Sometimes, but the focus may need to shift. Hyperlexia often involves early or strong word reading (decoding) paired with weaker comprehension or pragmatic language. In these cases, multisensory decoding practice may be less important than structured language work—understanding sentence meaning, answering questions, building narrative structure, and interpreting context. Multisensory tools can still be useful if they support comprehension (visual organizers, sorting meaning categories, mapping sentence parts), but the plan should match the child’s profile rather than assume “more phonics” is always the answer.
Structured literacy describes how reading is taught: explicit, systematic, cumulative instruction in the building blocks of reading and spelling. Multisensory instruction describes how it’s delivered: engaging more than one learning pathway to reinforce memory and understanding. For many autistic learners, combining structured literacy with thoughtfully chosen multisensory strategies works well because it provides clarity, routine, and repetition without relying on guessing. The structure reduces uncertainty; the multisensory reinforcement strengthens learning. But again, the sensory components should be individualized to the child’s regulation needs.
Often, yes—especially for younger children or those who benefit from hands-on materials and real-time support. In-person instruction allows a tutor to monitor regulation, engagement, and sensory responses and adjust instantly. It also enables tactile activities (tiles, tracing, guided writing) that are difficult to replicate online without a parent acting as a co-teacher. That said, some autistic learners do well online—particularly older students who prefer predictable screen-based routines and can maintain attention. The best format depends on the child’s sensory profile, attention, and learning needs.
Parents should look for a program that is structured, measurable, and individualized—not just “fun activities.” The tutor should be able to explain what skills are being taught (phonemic awareness, decoding, spelling patterns, comprehension) and how progress will be tracked. For autism, it’s also important that the tutor can adapt materials for sensory needs, use predictable routines, and support regulation without turning every lesson into trial-and-error. A strong program feels calm and clear, with consistent expectations and purposeful practice.

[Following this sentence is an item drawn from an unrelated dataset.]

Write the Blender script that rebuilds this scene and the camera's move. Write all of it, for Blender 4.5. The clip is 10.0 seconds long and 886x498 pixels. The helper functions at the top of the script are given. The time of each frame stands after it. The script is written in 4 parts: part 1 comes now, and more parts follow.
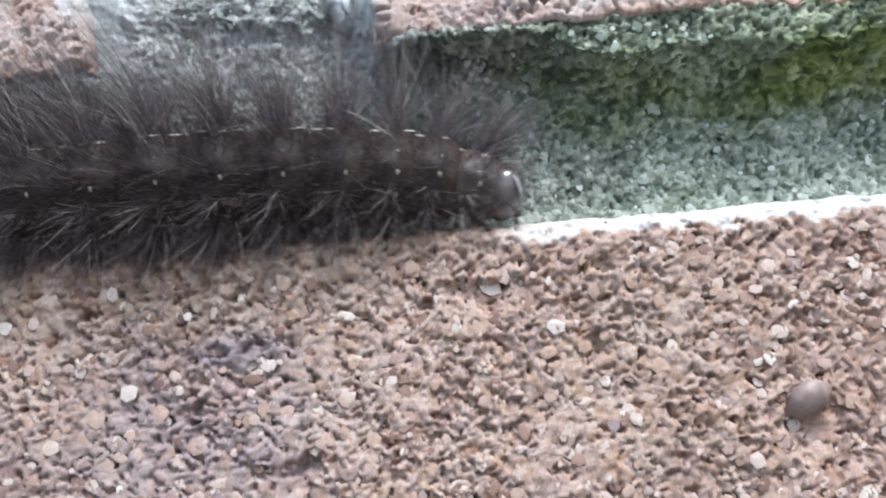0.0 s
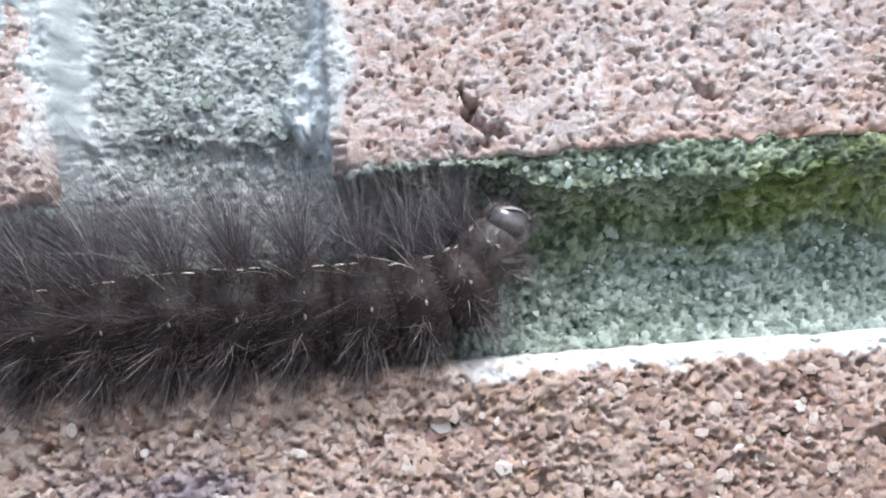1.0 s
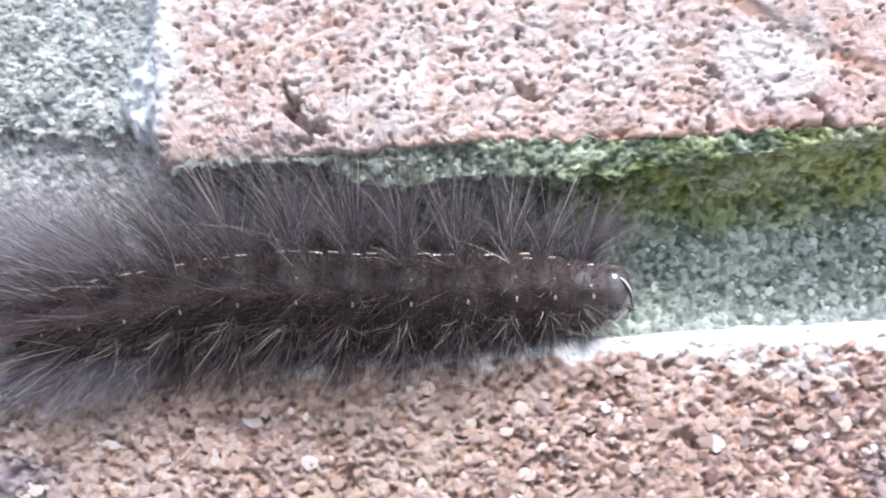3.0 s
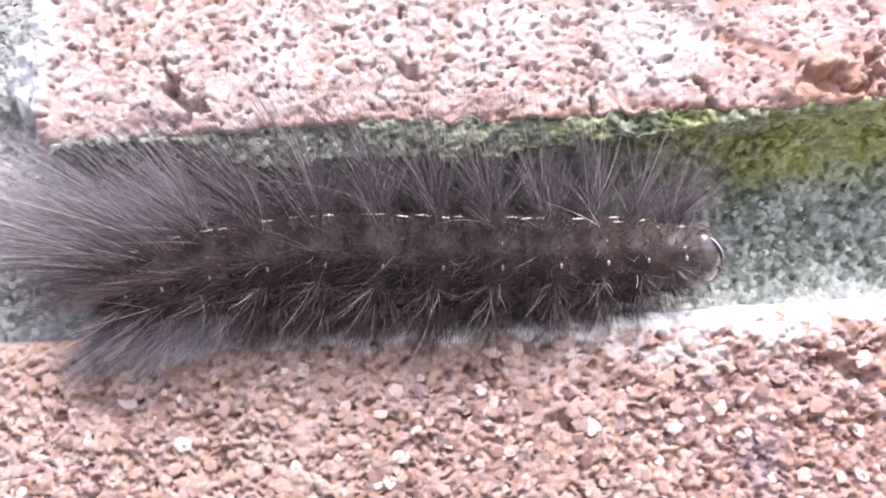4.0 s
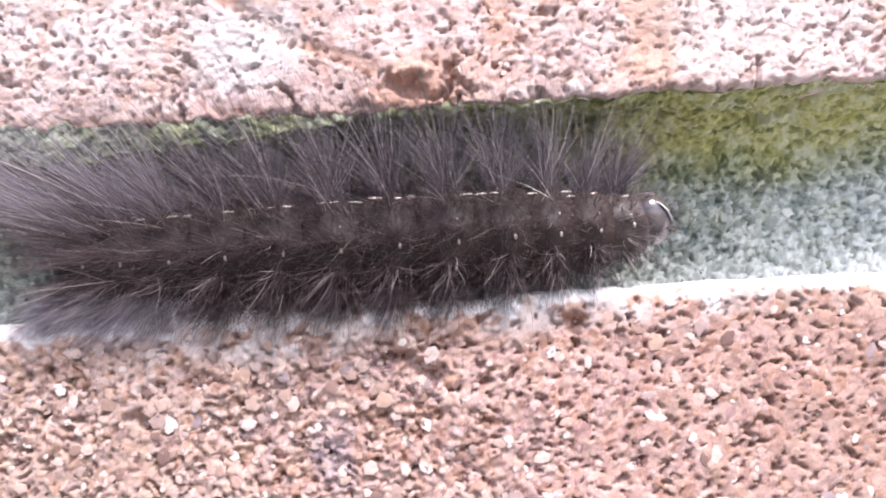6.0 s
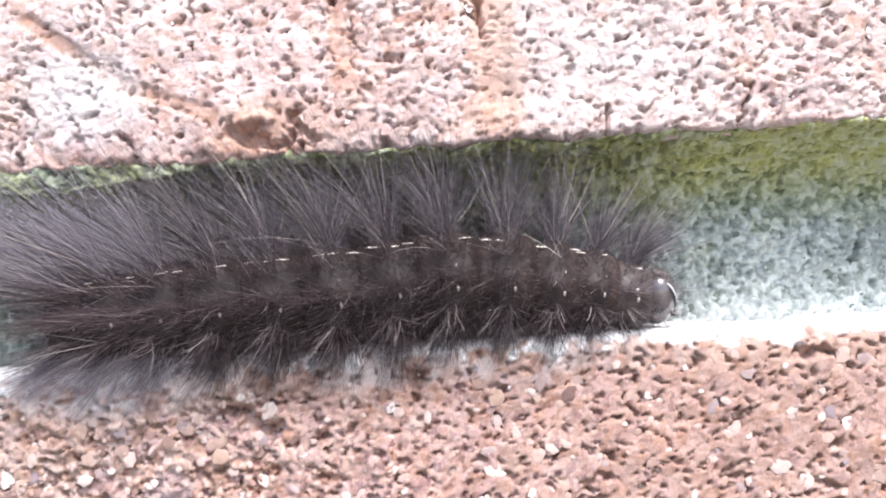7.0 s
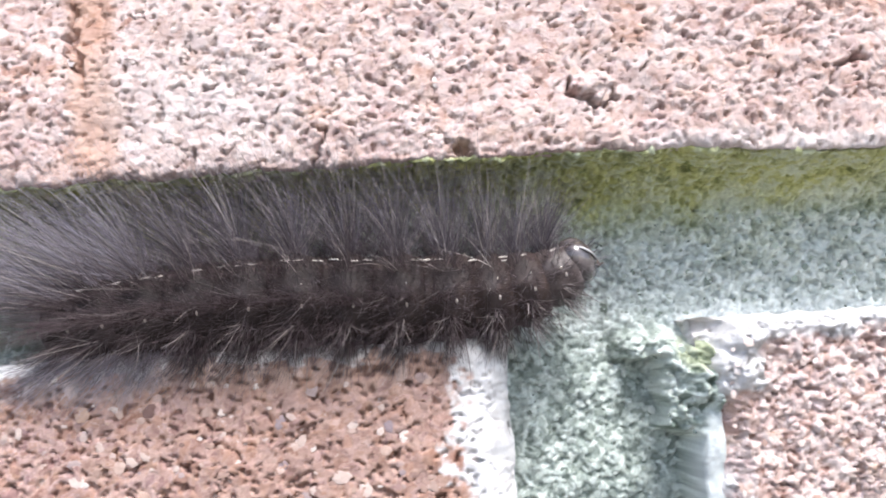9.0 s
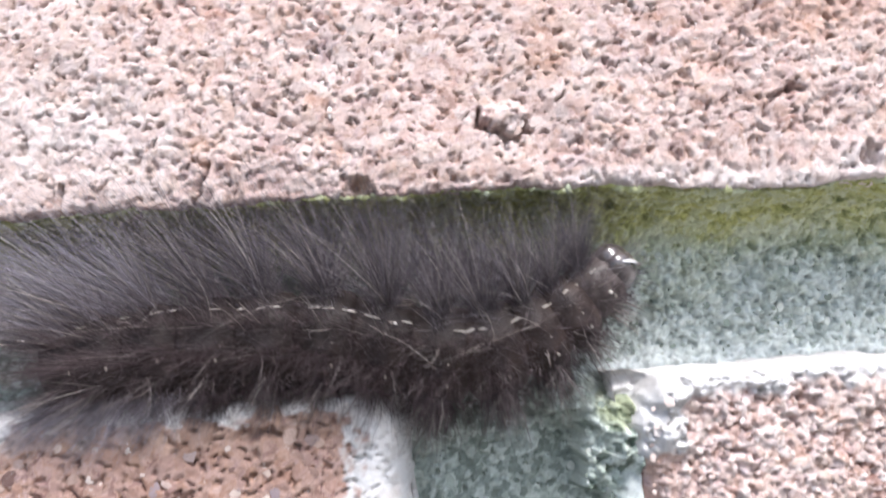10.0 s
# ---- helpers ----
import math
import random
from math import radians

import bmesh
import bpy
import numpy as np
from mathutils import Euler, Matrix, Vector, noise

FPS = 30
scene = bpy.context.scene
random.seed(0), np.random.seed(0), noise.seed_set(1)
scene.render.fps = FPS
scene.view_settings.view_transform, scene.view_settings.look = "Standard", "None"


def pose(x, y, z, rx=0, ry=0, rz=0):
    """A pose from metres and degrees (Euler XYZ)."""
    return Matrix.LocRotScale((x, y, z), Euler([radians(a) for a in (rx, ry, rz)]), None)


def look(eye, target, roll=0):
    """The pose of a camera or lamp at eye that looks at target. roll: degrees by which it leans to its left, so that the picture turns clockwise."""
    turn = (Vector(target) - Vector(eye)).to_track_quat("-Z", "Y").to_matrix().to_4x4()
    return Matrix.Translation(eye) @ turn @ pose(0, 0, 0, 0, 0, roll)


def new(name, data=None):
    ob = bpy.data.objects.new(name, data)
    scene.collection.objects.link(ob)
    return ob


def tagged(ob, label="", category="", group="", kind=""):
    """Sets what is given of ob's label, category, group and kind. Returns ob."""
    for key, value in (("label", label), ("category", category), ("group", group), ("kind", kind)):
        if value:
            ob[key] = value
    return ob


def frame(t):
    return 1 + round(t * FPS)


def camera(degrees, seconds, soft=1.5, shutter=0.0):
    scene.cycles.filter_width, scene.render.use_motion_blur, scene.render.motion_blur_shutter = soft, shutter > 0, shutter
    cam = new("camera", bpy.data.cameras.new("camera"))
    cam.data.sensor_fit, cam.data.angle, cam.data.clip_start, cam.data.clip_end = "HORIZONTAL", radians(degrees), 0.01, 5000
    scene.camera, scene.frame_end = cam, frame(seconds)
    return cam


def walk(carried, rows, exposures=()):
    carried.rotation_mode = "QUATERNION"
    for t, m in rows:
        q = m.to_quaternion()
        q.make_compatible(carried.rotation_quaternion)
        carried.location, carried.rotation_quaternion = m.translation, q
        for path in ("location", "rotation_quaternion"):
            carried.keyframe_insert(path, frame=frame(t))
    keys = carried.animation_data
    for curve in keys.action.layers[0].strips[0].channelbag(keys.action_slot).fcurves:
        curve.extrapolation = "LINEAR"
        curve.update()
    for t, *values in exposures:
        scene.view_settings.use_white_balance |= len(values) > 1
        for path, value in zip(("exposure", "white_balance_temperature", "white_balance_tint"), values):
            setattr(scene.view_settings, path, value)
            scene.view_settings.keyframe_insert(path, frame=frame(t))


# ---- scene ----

MM = 0.001


def shot(x, y, z, tilt, lean, turn):
    """Pose of the camera: millimetres, then degrees up, degrees of roll, degrees of turn."""
    return pose(x * MM, y * MM, z * MM, 0, 0, turn) @ pose(0, 0, 0, 90 + tilt, 0, 0) @ pose(0, 0, 0, 0, 0, -lean)


cam = camera(50, 10.0, soft=1.8, shutter=0.25)
walk(cam, [
    (0.0, shot(2.43, -57.86, -23.45, 9.02, 4.81, -0.77)),
    (0.2, shot(2.19, -57.35, -20.34, 7.75, 4.41, -0.38)),
    (0.5, shot(4.65, -59.62, -14.97, 6.87, 4.24, 0.16)),
    (0.8, shot(4.75, -59.19, -12.77, 7.60, 4.09, 0.70)),
    (1.0, shot(7.54, -60.18, -13.49, 7.33, 4.16, 0.63)),
    (1.2, shot(5.89, -57.70, -13.39, 7.08, 4.80, 0.29)),
    (1.5, shot(5.36, -54.89, -12.84, 7.05, 4.42, 0.68)),
    (1.7, shot(8.94, -56.22, -16.07, 7.57, 3.95, 0.99)),
    (2.0, shot(11.59, -55.43, -14.67, 6.75, 4.14, 1.32)),
    (2.3, shot(14.79, -58.24, -14.23, 6.75, 3.85, 0.97)),
    (2.5, shot(14.23, -58.49, -14.14, 6.55, 4.04, 0.83)),
    (2.7, shot(14.14, -58.89, -13.06, 6.23, 3.52, 0.80)),
    (3.0, shot(20.14, -60.50, -13.37, 6.33, 3.18, 1.40)),
    (3.2, shot(21.50, -59.70, -14.14, 6.24, 3.46, 1.21)),
    (4.3, shot(31.05, -59.77, -13.73, 5.13, 2.78, 0.99)),
    (4.5, shot(33.89, -58.24, -14.97, 5.41, 4.08, 0.58)),
    (4.8, shot(39.07, -57.01, -12.95, 4.56, 3.24, 1.08)),
    (5.0, shot(41.66, -56.76, -15.72, 4.96, 3.62, 1.04)),
    (5.2, shot(46.78, -60.51, -16.29, 4.63, 3.93, 1.30)),
    (6.3, shot(53.92, -61.28, -15.98, 6.37, 3.47, -1.37)),
    (6.5, shot(56.40, -61.08, -14.29, 5.50, 3.54, -1.03)),
    (6.8, shot(60.12, -60.96, -14.27, 4.86, 3.53, -0.79)),
    (7.0, shot(62.64, -61.09, -10.78, 3.69, 3.46, -0.84)),
    (7.2, shot(63.26, -59.66, -12.53, 4.76, 3.53, -0.78)),
    (7.5, shot(67.19, -58.75, -9.87, 4.60, 3.48, -0.98)),
    (7.8, shot(72.84, -60.25, -9.73, 4.01, 3.48, -0.96)),
    (8.0, shot(76.95, -60.89, -7.63, 3.82, 3.71, -0.84)),
    (8.2, shot(78.05, -61.65, -5.90, 4.31, 3.93, -1.86)),
    (8.5, shot(84.29, -66.57, -7.92, 4.72, 3.19, -0.88)),
    (8.7, shot(85.14, -66.14, -9.02, 4.91, 3.57, -1.57)),
    (9.0, shot(91.07, -67.48, -13.54, 5.94, 3.84, -1.03)),
    (9.3, shot(93.37, -64.06, -13.42, 5.40, 4.06, -1.03)),
    (9.5, shot(95.87, -63.97, -14.17, 5.82, 4.07, -0.65)),
    (9.7, shot(97.71, -63.65, -14.30, 6.70, 4.21, -0.96)),
    (10.0, shot(96.90, -61.86, -8.78, 4.63, 3.77, -2.27)),
], exposures=[(0.0, 0.56, 5920, 5), (1.0, 0.63, 5880, 5), (1.5, 0.62, 5850, 6), (2.0, 0.75, 5850, 7), (3.0, 1.0, 5950, 11), (4.5, 1.22, 6500, 26), (5.2, 1.16, 6500, 26), (6.5, 1.2, 6270, 16), (8.5, 1.05, 6200, 11), (10.0, 0.88, 6200, 11)])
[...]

Multisensory instruction can be a strong fit for many autistic learners, particularly when paired with explicit, structured literacy teaching and individualized sensory supports. It is not a cure-all, and it should never overwhelm the child with stimulation. But when it is calm, structured, and tailored to the child’s needs, multisensory instruction can improve engagement, strengthen foundational literacy skills, and support more confident learning over time.